The program was almost completely Christmas music, and I enjoyed it quite a bit. Though I certainly can and sometimes do overdose on Christmas tunes, I typically like them--provided, of course, that you not start playing them until at least the day after Thanksgiving.

I've talked with a lot of parents who dread going to school concerts. Particularly when the kids are younger, you certainly hear a lot of awkward playing and missed notes, but even in those days then I liked the events overall. There's something wondrous about a group of young people making music, giving themselves if only for a short time to the sole purpose of art. I often come away thinking we grown-ups would be better served spending more of our time on art.

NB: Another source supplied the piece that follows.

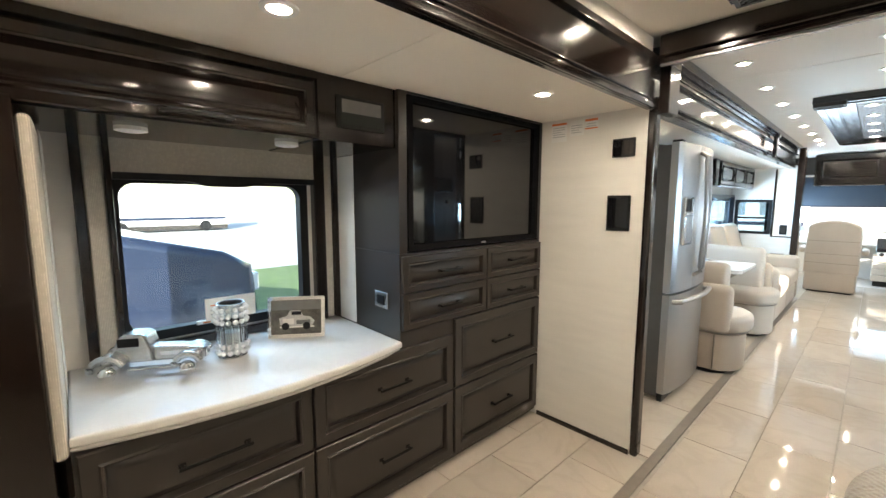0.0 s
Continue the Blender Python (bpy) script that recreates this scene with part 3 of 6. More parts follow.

Which is one of the many reasons I now, after over two decades of flirting with and occasionally engaging in fiction, now write every day.

I'm proud making music is part of Sarah's and Scott's lives, I'm proud of the way they play, and I'm just proud of them. Seeing them in tux and long dress on stage, playing well and looking good, made me quite happy.

Sunday, December 9, 2007

Latke time

Tonight was Gina's annual Chanukah party, at which we celebrate that holiday, eat latkes, socialize, eat latkes, laugh, eat latkes, and eat latkes. Then, we eat ice cream cake and cheese cake.

Sometimes, for a break, we eat chips and dip.

Latkes are always available for the hungry.

I can't understand why I have weight trouble this time of year.

The party was fun and, thanks to the hard-working fry crew moving to the deck, significantly easier on that team than in the past. (They make a lot of latkes.)

In unrelated news, last night I went to bed tormented by the change in direction of Overthrowing Heaven. Though I knew I was doing the right thing by moving to this new approach, I had figured out virtually nothing about it, so I was quite concerned. While in the shower after the walk, however, my subconscious spit out idea after idea, and suddenly the book has form and I'm excited about it. I think it's going to be a really cool book. I'll have to hope that others feel the same way, when about eighteen months from now they get to read it.

Seasonal celebration

Our company, Principled Technologies, held its fifth seasonal celebration tonight at a lovely Raleigh restaurant, Second Empire. The folks there were good to work with, the food was delicious, and I think everyone had a very nice time.

At this event each year, we thank the employees, and we also thank their families, who have to put up with the demands the company makes. We thank employees verbally and, when the company has a profitable year, with profit sharing.

I'm proud to be able to work with these folks. I am completely confident that we are the best in the world at what we do. Tonight, my hat is off to my colleagues.